◆ Exercise description ◆
Lines containing the word "soft" are to be counted; state their number and nothing further.

◆ Data extract ◆

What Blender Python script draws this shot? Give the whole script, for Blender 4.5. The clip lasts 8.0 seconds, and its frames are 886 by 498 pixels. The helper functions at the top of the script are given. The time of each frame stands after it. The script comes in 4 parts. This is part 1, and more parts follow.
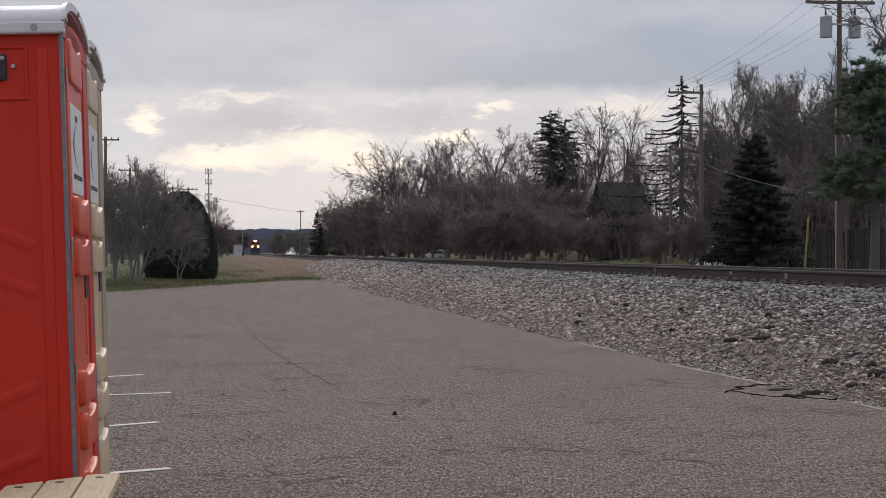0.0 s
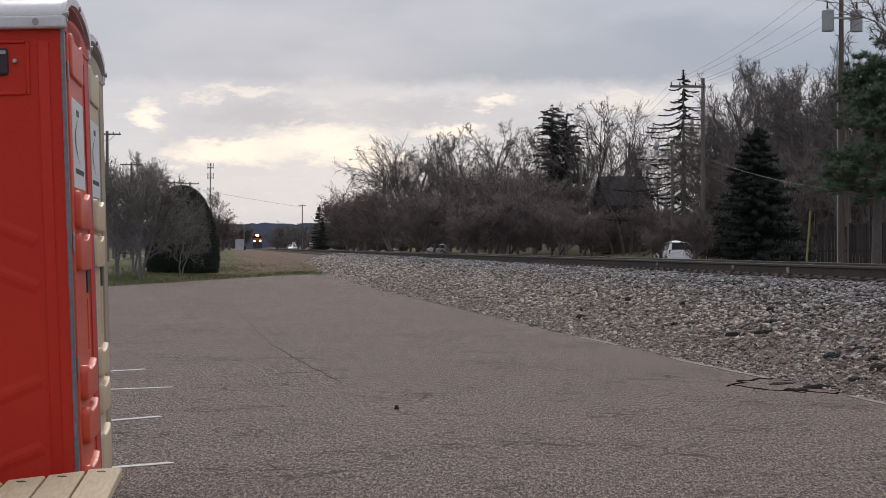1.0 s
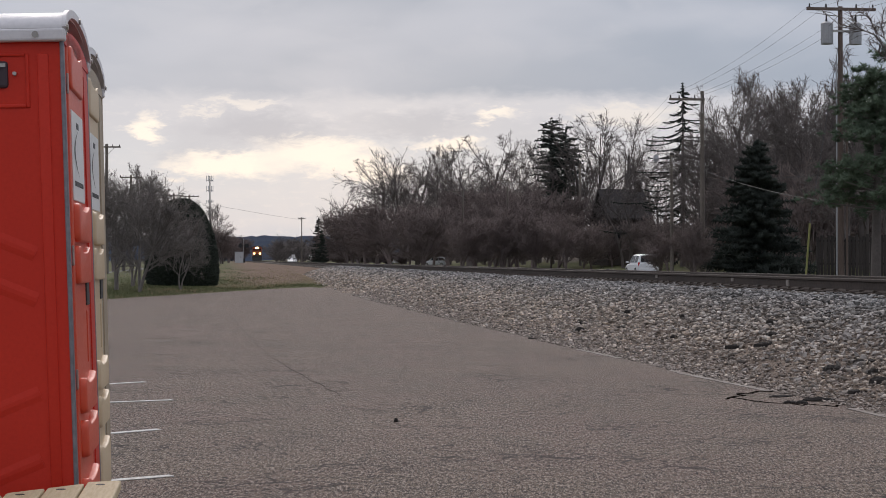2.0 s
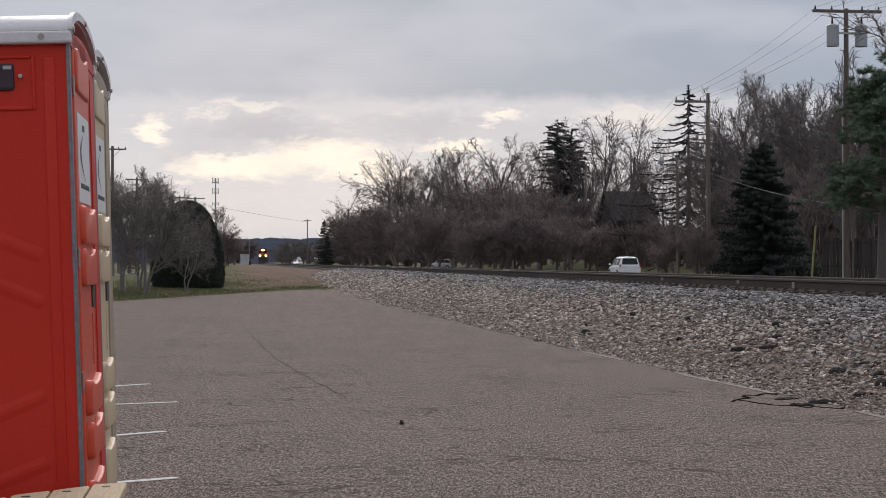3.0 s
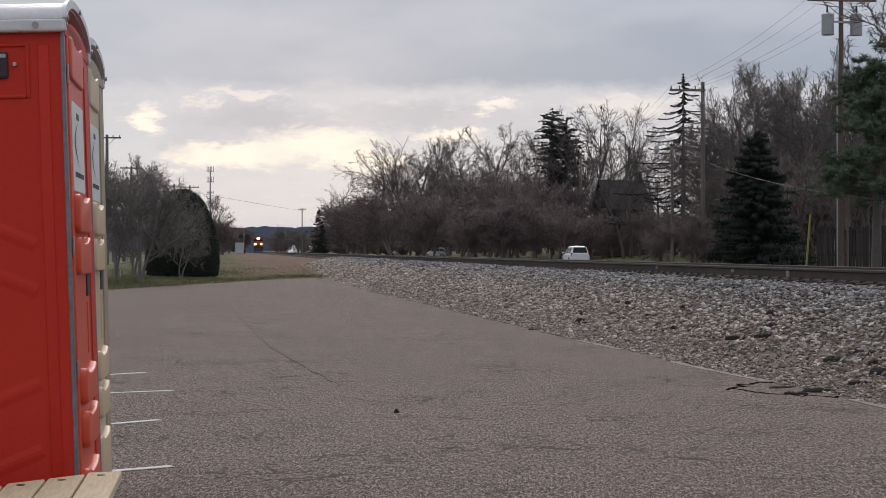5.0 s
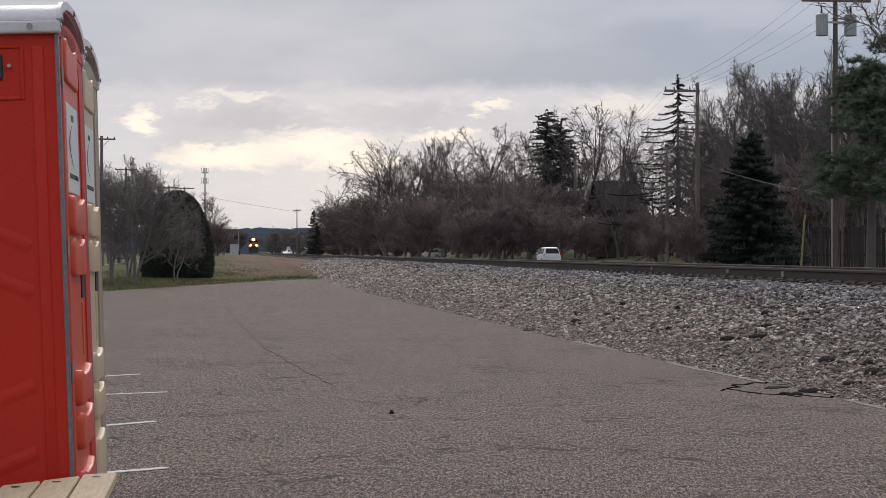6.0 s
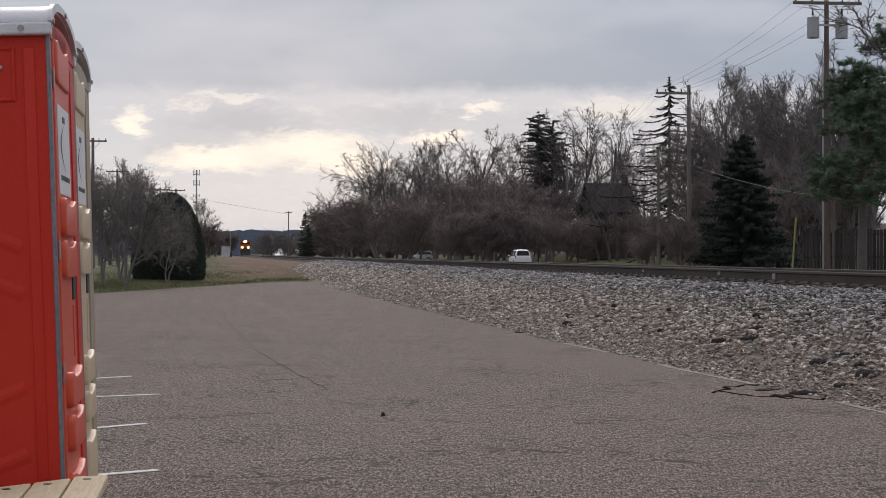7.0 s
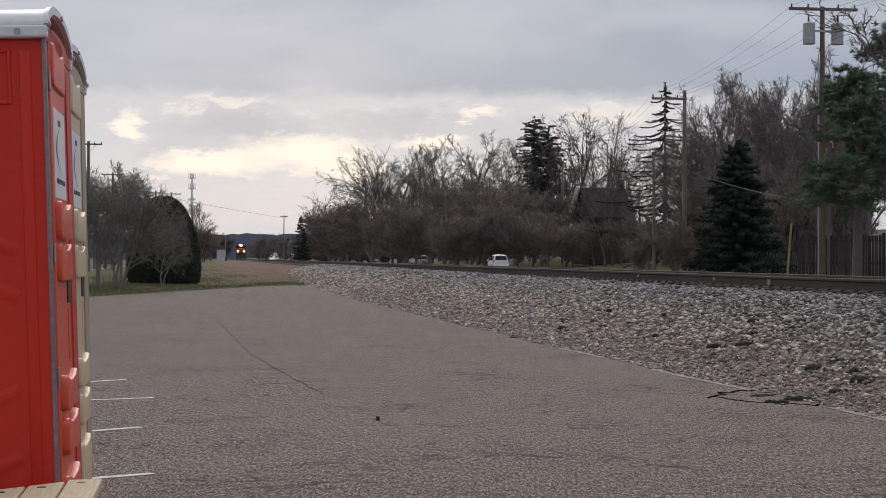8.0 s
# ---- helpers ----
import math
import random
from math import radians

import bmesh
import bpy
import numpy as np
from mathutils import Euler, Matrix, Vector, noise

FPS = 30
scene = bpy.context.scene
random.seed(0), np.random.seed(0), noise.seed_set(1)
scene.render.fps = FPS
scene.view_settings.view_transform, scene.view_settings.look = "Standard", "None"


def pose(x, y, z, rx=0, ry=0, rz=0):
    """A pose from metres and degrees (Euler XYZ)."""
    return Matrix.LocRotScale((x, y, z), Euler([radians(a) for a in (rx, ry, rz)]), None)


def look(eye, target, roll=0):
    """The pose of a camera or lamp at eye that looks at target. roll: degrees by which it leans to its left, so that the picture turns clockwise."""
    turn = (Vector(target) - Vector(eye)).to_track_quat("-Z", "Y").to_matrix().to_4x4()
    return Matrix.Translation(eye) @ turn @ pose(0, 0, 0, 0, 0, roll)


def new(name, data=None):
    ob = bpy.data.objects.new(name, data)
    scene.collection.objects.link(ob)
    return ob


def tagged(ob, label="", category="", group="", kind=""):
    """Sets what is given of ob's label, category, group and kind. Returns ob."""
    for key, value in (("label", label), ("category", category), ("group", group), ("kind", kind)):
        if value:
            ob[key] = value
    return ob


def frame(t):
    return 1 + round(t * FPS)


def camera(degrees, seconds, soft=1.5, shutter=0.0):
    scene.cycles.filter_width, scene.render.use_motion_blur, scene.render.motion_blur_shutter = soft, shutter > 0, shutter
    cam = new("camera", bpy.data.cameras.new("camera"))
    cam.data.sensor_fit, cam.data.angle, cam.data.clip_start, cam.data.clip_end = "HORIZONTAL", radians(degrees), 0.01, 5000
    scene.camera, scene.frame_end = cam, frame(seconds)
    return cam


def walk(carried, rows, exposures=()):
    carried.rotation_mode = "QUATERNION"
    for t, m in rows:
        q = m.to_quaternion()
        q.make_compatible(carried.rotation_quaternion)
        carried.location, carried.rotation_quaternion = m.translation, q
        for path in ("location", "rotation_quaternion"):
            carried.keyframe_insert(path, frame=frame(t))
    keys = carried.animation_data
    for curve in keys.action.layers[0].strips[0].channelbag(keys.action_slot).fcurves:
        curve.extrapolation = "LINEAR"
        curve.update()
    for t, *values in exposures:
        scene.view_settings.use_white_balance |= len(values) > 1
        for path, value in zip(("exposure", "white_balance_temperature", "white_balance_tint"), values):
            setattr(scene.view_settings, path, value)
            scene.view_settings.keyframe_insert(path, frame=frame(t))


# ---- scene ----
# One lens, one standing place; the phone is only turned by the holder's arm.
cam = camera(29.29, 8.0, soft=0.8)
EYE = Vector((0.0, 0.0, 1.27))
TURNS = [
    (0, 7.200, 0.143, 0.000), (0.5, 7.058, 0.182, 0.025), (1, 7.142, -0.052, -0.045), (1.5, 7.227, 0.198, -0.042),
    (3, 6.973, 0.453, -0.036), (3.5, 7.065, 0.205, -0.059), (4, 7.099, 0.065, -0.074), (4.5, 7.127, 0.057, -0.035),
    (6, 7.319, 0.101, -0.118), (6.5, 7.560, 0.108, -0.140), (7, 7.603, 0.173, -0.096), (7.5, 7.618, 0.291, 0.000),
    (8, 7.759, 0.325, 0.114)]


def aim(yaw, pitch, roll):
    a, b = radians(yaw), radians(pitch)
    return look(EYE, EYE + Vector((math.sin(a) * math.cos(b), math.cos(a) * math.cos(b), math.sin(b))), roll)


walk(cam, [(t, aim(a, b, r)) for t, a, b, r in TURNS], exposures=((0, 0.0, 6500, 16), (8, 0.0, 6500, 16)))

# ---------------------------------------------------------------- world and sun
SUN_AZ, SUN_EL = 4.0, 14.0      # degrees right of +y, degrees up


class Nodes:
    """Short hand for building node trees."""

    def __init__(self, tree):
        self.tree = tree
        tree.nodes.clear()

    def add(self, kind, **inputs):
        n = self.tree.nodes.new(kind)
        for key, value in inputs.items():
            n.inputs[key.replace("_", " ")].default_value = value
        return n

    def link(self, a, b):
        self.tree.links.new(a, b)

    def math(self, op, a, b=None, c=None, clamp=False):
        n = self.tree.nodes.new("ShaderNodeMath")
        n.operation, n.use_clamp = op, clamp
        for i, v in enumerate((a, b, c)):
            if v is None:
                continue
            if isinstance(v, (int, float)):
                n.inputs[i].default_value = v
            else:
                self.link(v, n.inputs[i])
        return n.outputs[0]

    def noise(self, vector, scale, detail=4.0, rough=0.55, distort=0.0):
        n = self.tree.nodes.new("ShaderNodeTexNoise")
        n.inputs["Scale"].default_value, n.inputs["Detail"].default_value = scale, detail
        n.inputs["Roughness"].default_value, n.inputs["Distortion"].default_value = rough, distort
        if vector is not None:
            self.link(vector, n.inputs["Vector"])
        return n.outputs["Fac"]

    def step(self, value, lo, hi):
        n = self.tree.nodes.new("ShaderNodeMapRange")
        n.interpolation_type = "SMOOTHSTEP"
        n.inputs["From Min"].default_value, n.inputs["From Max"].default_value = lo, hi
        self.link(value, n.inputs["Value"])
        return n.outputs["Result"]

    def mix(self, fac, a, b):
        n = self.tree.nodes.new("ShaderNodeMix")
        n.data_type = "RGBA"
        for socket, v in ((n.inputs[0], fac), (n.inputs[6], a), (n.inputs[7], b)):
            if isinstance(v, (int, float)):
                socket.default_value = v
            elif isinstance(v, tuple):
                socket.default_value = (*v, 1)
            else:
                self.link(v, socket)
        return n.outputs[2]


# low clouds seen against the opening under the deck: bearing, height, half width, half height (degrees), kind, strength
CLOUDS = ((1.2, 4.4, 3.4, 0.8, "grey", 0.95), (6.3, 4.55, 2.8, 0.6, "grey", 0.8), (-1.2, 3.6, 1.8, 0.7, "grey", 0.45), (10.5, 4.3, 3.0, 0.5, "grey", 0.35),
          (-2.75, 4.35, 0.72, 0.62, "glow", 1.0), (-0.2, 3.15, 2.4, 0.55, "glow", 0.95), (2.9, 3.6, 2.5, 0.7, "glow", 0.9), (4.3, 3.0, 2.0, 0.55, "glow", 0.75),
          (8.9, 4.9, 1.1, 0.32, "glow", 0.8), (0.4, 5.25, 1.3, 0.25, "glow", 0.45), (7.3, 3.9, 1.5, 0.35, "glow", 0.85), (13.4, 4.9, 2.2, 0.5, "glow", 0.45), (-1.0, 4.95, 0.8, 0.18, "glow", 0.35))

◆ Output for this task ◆
3